After the Mad Monk I thought I ought to calm things down a bit so I went for a Coach House Gunpowder Mild. At 3.8% I was hoping for a refreshing, light, but tasty beer and that’s exactly what I got: slightly sweet with a fruity flavour. Very nice indeed.
After that I decided it was high time I tried the SIBA Supreme Champion beer for the year: Elland 1872 Porter (which was also named CAMRA Winter Beer of Britain back in January). Now this was what I expected from a porter: lovely dark, roast-malt flavours with a decent hop-bite; well-balanced and not too dry, with hints of both chocolate and coffee merging to mocha perfection. Quite delicious and definitely a worthy supreme champ.
By this stage of the evening we’d met up with a friend and a mutual acquaintance or two, so the company was as convivial as the beer was good. By now I’d moved on to Stringers Mutiny. Described in the brochure simply as ‘Large Stout’, this 9.0% ABV monster was a lovely, nearly opaque black in tone and was packed with big, sweet flavours: toffee, booze-soaked dry fruit, rich fruit cake and more than a drop of coffee liqueur or dark rum. Another delicious beer, thoroughly enjoyable.
Jo had sent also me back to the bar for something she hadn’t tried yet and I happened to spot a new addition to the range, one which we’d noted and asterisked in the programme earlier: Hawkshead Damson and Vanilla Stout. Not too strong at 4.5% ABV but packing the most incredible aroma of fresh damsons, with a huge, fruity-sweet flavour rippling through the smooth, roast malts, this one made a big impression in a very short space of time. Jo said afterwards that a half was probably enough though; flavours that intense could’ve been a bit much if they’d lasted to the end of a pint, she reckoned. But definitely one to try if you see it anywhere, especially if, like me, you’ve long-harboured a sneaking distrust of the whole fruit beer oeuvre. This one might help to kick-start the process of changing your mind.
At this point, they called last orders and I reckoned I was okay for one more, so I nipped back to the bar. I was sorely tempted by a repeat of Mad Monk, 1872 Porter or Mutiny, but I decided to play it a little safer and opted for an Allendale Winter Dunkel. I’ve been interested in trying more German lager styles since reading about them in Great American Craft Beer. The Winter Dunkel was light and refreshing with a good balance of fruitiness and roast malts. It was a pleasant end to the session, but I think I’d have appreciated it a bit more if I hadn’t tried the three big, boozy beers right before.

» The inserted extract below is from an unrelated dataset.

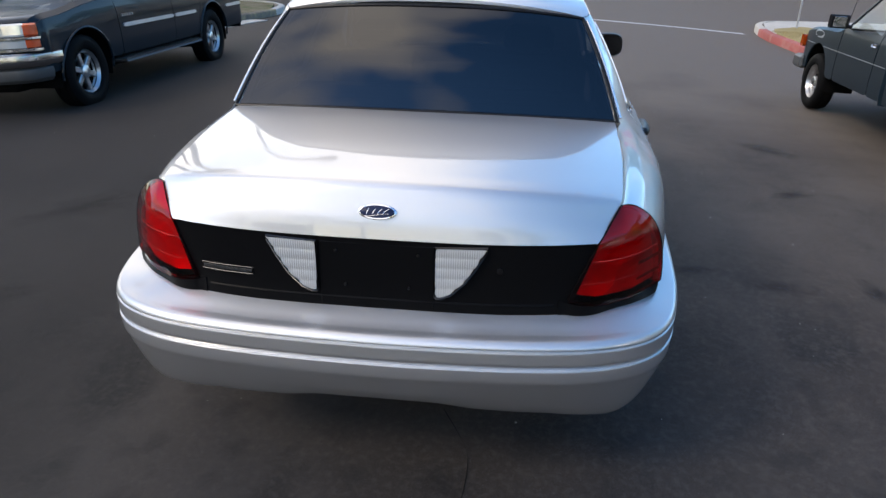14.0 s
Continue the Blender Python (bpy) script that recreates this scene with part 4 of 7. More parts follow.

In conclusion: Jo and I had a fantastic time and between us sampled plenty of excellent beers. We didn’t make the return trip on the Friday or Saturday so there were probably a fair few equally excellent ones that we missed out on, but we felt we’d definitely gotten our money’s worth. We’d only been to a one proper beer festival before now – the first Altrincham Bottle & Cask back in 2009 – and this one was a definite step up. Huge congratulations to Bar Manager Tandleman and his stalwart crew of willing and extremely able volunteer servers on an extremely smoothly-run operation. If more beer festivals could guarantee the same sort of high-quality delivery, speedy service and excellent range as this one then we’d definitely make the effort to go to more of them.